After the big summer of 2017, things went pretty quiet again. Then Terry Rozier was signed and traded for Kemba Walker in 2019 in the rare double sign-and-trade. Then Boston hooked up with Charlotte again a year later on a Gordon Hayward sign-and-trade. That created the largest trade exception in NBA history, of which a chunk was used to acquire Evan Fournier.

All in all, Ainge made 66 trades in 18 years while leading Boston’s front office. There were some stinkers in the bunch for sure, but more often than not, he came out ahead as he made an average of 3.6 trades per year.

Trade analytics aren’t really a thing, because it often takes years to know who truly won or lost a trade.

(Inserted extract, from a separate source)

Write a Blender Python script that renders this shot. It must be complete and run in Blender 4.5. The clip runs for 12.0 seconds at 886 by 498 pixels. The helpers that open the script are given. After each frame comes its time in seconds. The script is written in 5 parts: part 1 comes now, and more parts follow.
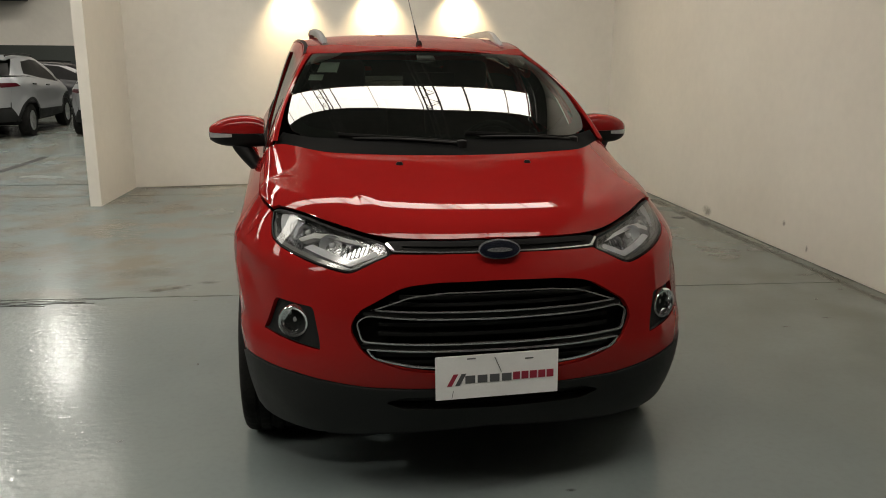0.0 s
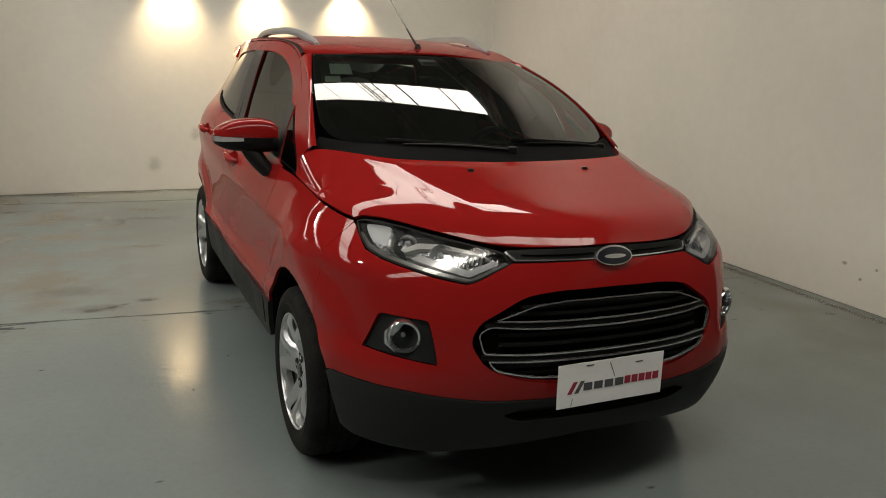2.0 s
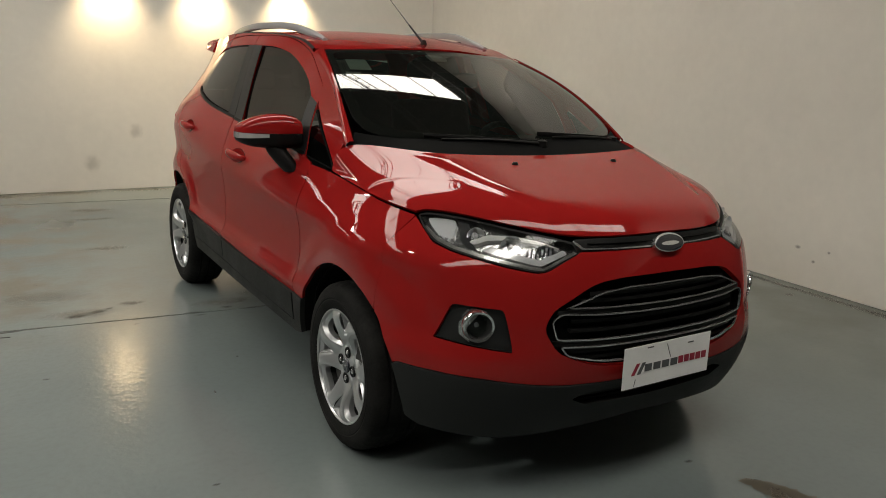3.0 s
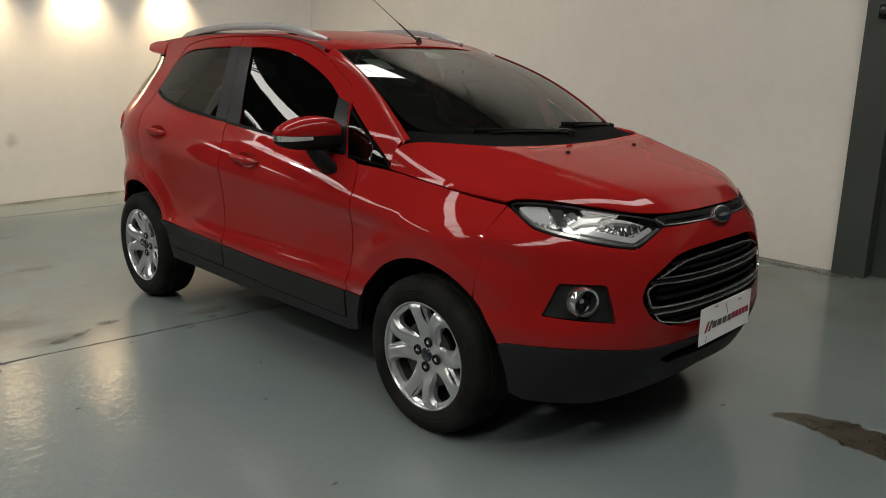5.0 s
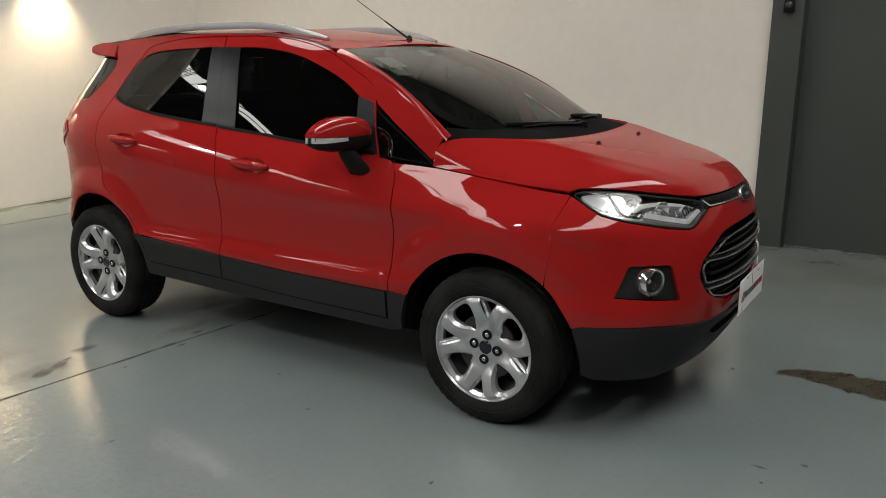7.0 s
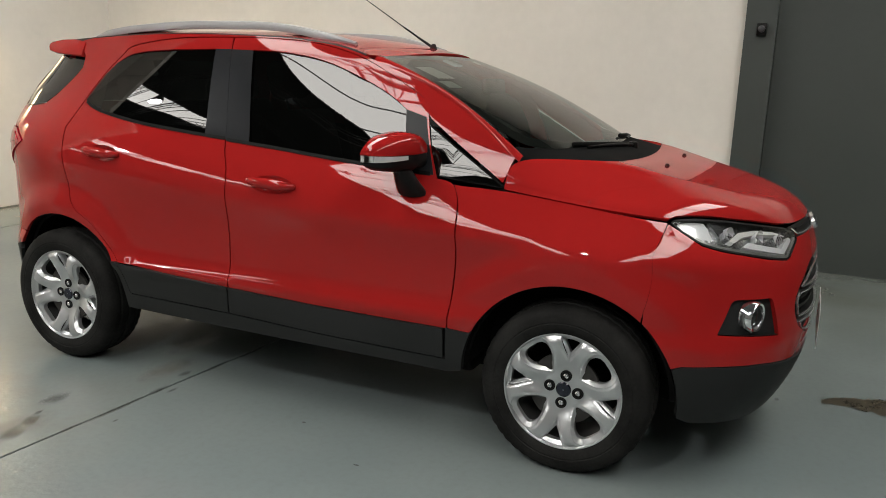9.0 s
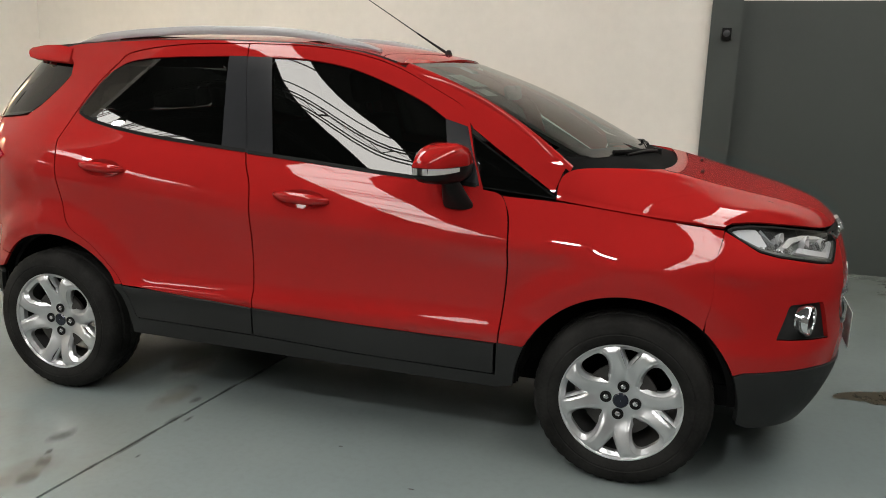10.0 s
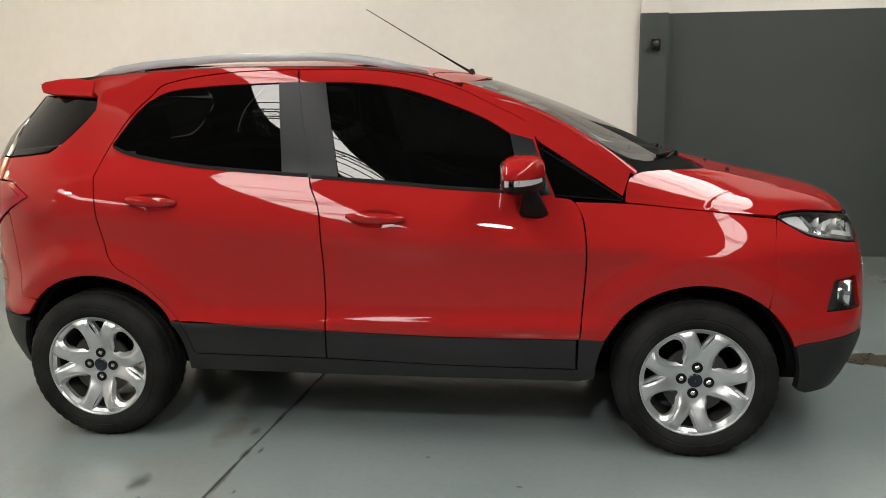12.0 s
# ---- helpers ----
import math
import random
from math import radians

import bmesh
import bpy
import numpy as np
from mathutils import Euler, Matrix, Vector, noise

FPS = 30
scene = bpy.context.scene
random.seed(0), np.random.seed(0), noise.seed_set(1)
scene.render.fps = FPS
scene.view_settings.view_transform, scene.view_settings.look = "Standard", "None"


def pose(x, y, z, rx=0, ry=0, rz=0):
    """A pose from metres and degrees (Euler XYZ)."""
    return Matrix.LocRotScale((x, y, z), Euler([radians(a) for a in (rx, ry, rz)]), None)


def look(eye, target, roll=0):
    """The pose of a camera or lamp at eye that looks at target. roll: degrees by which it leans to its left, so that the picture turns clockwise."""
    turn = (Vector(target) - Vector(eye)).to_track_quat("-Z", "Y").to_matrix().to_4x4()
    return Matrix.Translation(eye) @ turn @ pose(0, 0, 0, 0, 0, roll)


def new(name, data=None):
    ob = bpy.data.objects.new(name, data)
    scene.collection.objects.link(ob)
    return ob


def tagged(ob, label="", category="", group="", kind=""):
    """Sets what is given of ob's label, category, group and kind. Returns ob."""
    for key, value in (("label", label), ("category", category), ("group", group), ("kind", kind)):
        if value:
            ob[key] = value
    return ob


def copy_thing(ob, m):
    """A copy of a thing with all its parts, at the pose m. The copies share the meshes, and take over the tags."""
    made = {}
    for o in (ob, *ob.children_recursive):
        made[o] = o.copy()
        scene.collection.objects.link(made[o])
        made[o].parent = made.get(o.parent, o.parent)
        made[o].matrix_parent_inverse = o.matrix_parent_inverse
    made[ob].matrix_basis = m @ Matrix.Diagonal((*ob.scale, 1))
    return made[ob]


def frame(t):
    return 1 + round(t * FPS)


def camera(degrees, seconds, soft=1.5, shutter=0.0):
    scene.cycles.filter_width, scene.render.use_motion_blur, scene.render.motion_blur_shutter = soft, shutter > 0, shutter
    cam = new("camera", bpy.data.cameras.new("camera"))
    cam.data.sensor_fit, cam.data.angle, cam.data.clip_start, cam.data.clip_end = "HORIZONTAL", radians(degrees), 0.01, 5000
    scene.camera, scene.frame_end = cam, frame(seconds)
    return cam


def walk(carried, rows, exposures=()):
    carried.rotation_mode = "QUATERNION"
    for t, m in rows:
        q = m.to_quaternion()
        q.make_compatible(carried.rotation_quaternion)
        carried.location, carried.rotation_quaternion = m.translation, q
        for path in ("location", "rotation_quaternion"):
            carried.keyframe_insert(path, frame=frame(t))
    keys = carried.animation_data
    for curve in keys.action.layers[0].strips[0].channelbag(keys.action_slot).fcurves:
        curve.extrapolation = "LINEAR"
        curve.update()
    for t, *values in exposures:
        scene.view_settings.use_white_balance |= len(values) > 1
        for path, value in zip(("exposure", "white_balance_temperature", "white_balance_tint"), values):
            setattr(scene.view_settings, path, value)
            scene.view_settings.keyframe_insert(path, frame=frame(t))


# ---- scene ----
cam = camera(58.9, 12.0, 0.95)
PATH = [
    (0, (-0.61, -4.386, 1.516), (-0.262, -2.476, 1.032), 0.5),
    (0.5, (-0.842, -4.333, 1.513), (-0.359, -2.453, 1.03), 0.9),
    (1, (-1.098, -4.303, 1.53), (-0.48, -2.464, 1.045), 1.3),
    (1.5, (-1.294, -4.182, 1.507), (-0.582, -2.376, 1.026), 1.4),
    (2, (-1.515, -4.044, 1.492), (-0.71, -2.272, 1.031), 2.4),
    (2.5, (-1.814, -3.967, 1.501), (-0.898, -2.251, 1.034), 2.6),
    (3, (-2.016, -3.852, 1.471), (-0.995, -2.195, 1.01), 2.6),
    (5, (-2.873, -3.393, 1.482), (-1.502, -2.017, 1.008), 1.0),
    (5.5, (-3.032, -3.239, 1.478), (-1.556, -1.978, 0.998), 1.1),
    (6, (-3.253, -3.104, 1.471), (-1.691, -1.956, 0.976), 0.9),
    (6.5, (-3.377, -2.963, 1.473), (-1.776, -1.874, 0.972), 0.0),
    (7, (-3.437, -2.762, 1.477), (-1.812, -1.698, 0.998), -0.1),
    (7.5, (-3.46, -2.578, 1.462), (-1.806, -1.554, 0.999), 0.2),
    (9.5, (-3.532, -1.692, 1.456), (-1.705, -1.007, 1.017), 1.9),
    (10, (-3.588, -1.431, 1.472), (-1.726, -0.846, 1.036), 1.6),
    (10.5, (-3.579, -1.187, 1.445), (-1.702, -0.645, 1.017), 1.2),
    (11, (-3.606, -0.96, 1.466), (-1.698, -0.517, 1.061), 0.3),
    (11.5, (-3.746, -0.716, 1.482), (-1.809, -0.412, 1.092), -0.4),
    (12, (-3.898, -0.637, 1.475), (-1.952, -0.394, 1.08), -0.9),
]


EXPOSURES = [(0.0, 0.36, 7900, 11), (3.0, 0.24, 7700, 11), (5.5, 0.26, 7300, 12), (6.0, 0.46, 7250, 12), (6.5, 0.55, 7250, 12), (7.5, 0.60, 7250, 12), (9.5, 0.92, 7300, 12), (10.0, 0.99, 7300, 12), (11.0, 1.08, 7300, 12), (12.0, 1.10, 7300, 12)]
walk(cam, [(t, look(eye, target, roll)) for t, eye, target, roll in PATH], EXPOSURES)

# ---- world and lamps ----
SKYLIGHT = 7.0        # glow of the translucent roof sheets
SPOT = 85.0           # the warm wall lamps, watts
world = bpy.data.worlds.new("world")
scene.world = world
world.use_nodes = True
sky = world.node_tree.nodes.new("ShaderNodeTexSky")
sky.sky_type, sky.sun_disc, sky.sun_elevation, sky.sun_rotation = "NISHITA", False, radians(50), radians(200)
back = world.node_tree.nodes["Background"]
back.inputs["Strength"].default_value = 0.08
world.node_tree.links.new(sky.outputs["Color"], back.inputs["Color"])


# ---- materials ----
def material(name, colour, rough=0.5, metal=0.0, coat=0.0, coat_rough=0.03, vary=0.0, scale=8.0, bump=0.0, bump_scale=200.0,
             rough_vary=0.0, spec=0.5, second=None, glow=0.0):
    """A surface with colour variation at two scales, varied gloss and fine relief."""
    m = bpy.data.materials.new(name)
    m.use_nodes = True
    nt = m.node_tree
    b = nt.nodes["Principled BSDF"]
    b.inputs["Base Color"].default_value = (*colour, 1)
    b.inputs["Roughness"].default_value, b.inputs["Metallic"].default_value = rough, metal
    b.inputs["Coat Weight"].default_value, b.inputs["Coat Roughness"].default_value = coat, coat_rough
    b.inputs["Specular IOR Level"].default_value = spec
    if glow:
        b.inputs["Emission Color"].default_value = (*colour, 1)
        b.inputs["Emission Strength"].default_value = glow
    co = nt.nodes.new("ShaderNodeTexCoord")
    if vary or rough_vary:
        big = nt.nodes.new("ShaderNodeTexNoise")
        big.inputs["Scale"].default_value, big.inputs["Detail"].default_value = scale, 6
        fine = nt.nodes.new("ShaderNodeTexNoise")
        fine.inputs["Scale"].default_value, fine.inputs["Detail"].default_value = scale * 14, 3
        mix = nt.nodes.new("ShaderNodeMath")
        mix.operation = "MULTIPLY_ADD"
        mix.inputs[1].default_value = 0.35
        for n in (big, fine):
            nt.links.new(co.outputs["Object"], n.inputs["Vector"])
        nt.links.new(fine.outputs["Fac"], mix.inputs[0])
        nt.links.new(big.outputs["Fac"], mix.inputs[2])
    if vary:
        ramp = nt.nodes.new("ShaderNodeMapRange")
        ramp.inputs["From Min"].default_value, ramp.inputs["From Max"].default_value = 0.45, 0.9
        blend = nt.nodes.new("ShaderNodeMix")
        blend.data_type = "RGBA"
        lo = second or tuple(v * (1 - vary) for v in colour)
        blend.inputs[6].default_value, blend.inputs[7].default_value = (*lo, 1), (*[min(1, v * (1 + vary * 0.6)) for v in colour], 1)
        nt.links.new(mix.outputs[0], ramp.inputs["Value"])
        nt.links.new(ramp.outputs[0], blend.inputs[0])
        nt.links.new(blend.outputs[2], b.inputs["Base Color"])
    if rough_vary:
        rr = nt.nodes.new("ShaderNodeMapRange")
        rr.inputs["From Min"].default_value, rr.inputs["From Max"].default_value = 0.45, 0.9
        rr.inputs["To Min"].default_value, rr.inputs["To Max"].default_value = max(0.02, rough - rough_vary), min(1, rough + rough_vary)
        nt.links.new(mix.outputs[0], rr.inputs["Value"])
        nt.links.new(rr.outputs[0], b.inputs["Roughness"])
    if bump:
        n = nt.nodes.new("ShaderNodeTexNoise")
        n.inputs["Scale"].default_value, n.inputs["Detail"].default_value = bump_scale, 4
        bp = nt.nodes.new("ShaderNodeBump")
        bp.inputs["Strength"].default_value, bp.inputs["Distance"].default_value = bump, 0.002
        nt.links.new(co.outputs["Object"], n.inputs["Vector"])
        nt.links.new(n.outputs["Fac"], bp.inputs["Height"])
        nt.links.new(bp.outputs["Normal"], b.inputs["Normal"])
    return m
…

Sometimes, trades can’t even be evaluated that simply. But when you build a title team around older players, and stretch that to a six-year window, you’re doing something right.

When your second act is to rebuild a team on the fly into a title contender around a rookie coach, with a revolving door of a roster, you’re doing something right.

Danny Ainge was never afraid to go for it. He made 66 trades and probably 10 times as many “almost” trades. As a fan, all you can really ask for is for your GM to be aggressive.

Ainge did it for as long and as well as anyone in an era where NBA teams stay together for about two or three years. By making trade after trade, Ainge had Boston in contention for over half of his run. That’s doing something right.